Bischöfe wollen Missbrauch abstellen

ÖSTERREICH Bei ihrer Jahresversammlung äußern die katholischen Kirchenführer „Scham und Trauer“ über sexuelle Übergriffe auf Minderjährige. Die Skandale sollen künftig nicht mehr verschwiegen werden

WIEN taz | Die fleischliche Versuchung ist auch Geistlichen in Österreich nicht fremd. Oft begegnet sie ihnen in Gestalt von minderjährigen Schutzbefohlenen. Sexueller Missbrauch in der Kirche ist ein Dauerthema. Die bisherige Praxis, die Täter zu versetzen und Skandale unter der Decke zu halten, soll aber jetzt abgestellt werden, versprach die katholische Bischofskonferenz nach ihrer diesjährigen Vollversammlung, die gestern Mittag in St. Pölten zu Ende ging.

Der Vorsitzende Kardinal Christoph Schönborn fasste die Beratungen zusammen: „Mit Scham und Trauer stellen die Bischöfe fest, dass sich erst in den letzten Jahren in der Kirche in Österreich die Erkenntnis durchgesetzt hat, dass bei Missbrauchsvorwürfen nichts anderes zählt als die Wahrheit, die allein frei macht.“

Vor 15 Jahren musste sich die Kirche mit Vorwürfen ehemaliger Zöglinge gegen Schönborns Vorgänger Kardinal Hans Hermann Groër auseinandersetzen. Groër selbst schwieg dazu und starb vor sieben Jahren ohne öffentliches Bekenntnis. Christoph Schönborn, der ihn 1998 als Erzbischof und Kardinal beerbte, und drei weitere Bischöfe erklärten aber, dass sie zur „moralischen Gewissheit“ gelangt wären, dass die Vorwürfe gegen Groër „im Wesentlichen zutreffen“.
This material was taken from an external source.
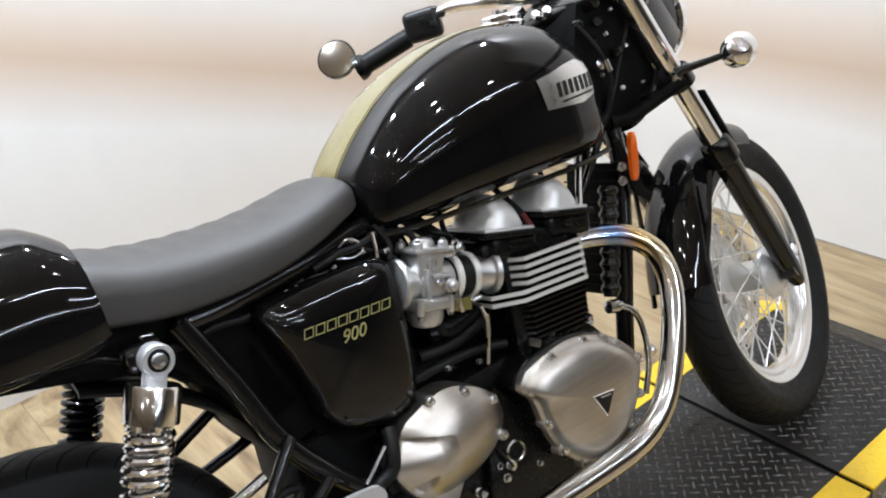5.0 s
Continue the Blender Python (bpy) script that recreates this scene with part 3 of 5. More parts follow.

Schönborn richtete dann auch eine Ombudsstelle für Missbrauchsopfer ein. Diese hatte allein im Vorjahr 17 Fälle in der Erzdiözese Wien zu prüfen, zwei betrafen die Diözese St. Pölten. Die diözesanen Ombudsstellen sollen jetzt österreichweit vernetzt, Männer- und Frauenorden in deren Arbeit offiziell eingebunden werden. Für sexuellen Missbrauch, so Schönborn gegenüber der Presse, könne es „nur Reue, die Bitte um Vergebung und das Bemühen um Heilung der Wunden“ geben. Dies gelte in besonderem Maß für die Kirche, an die zu Recht hohe ethische Ansprüche gestellt werden.

Gleichzeitig verwahrte er sich aber gegen „Pauschalverdächtigungen“ von Priestern und Mitarbeitern der Kirche. Denn die meisten Fälle trügen sich innerhalb der eigenen Familie zu.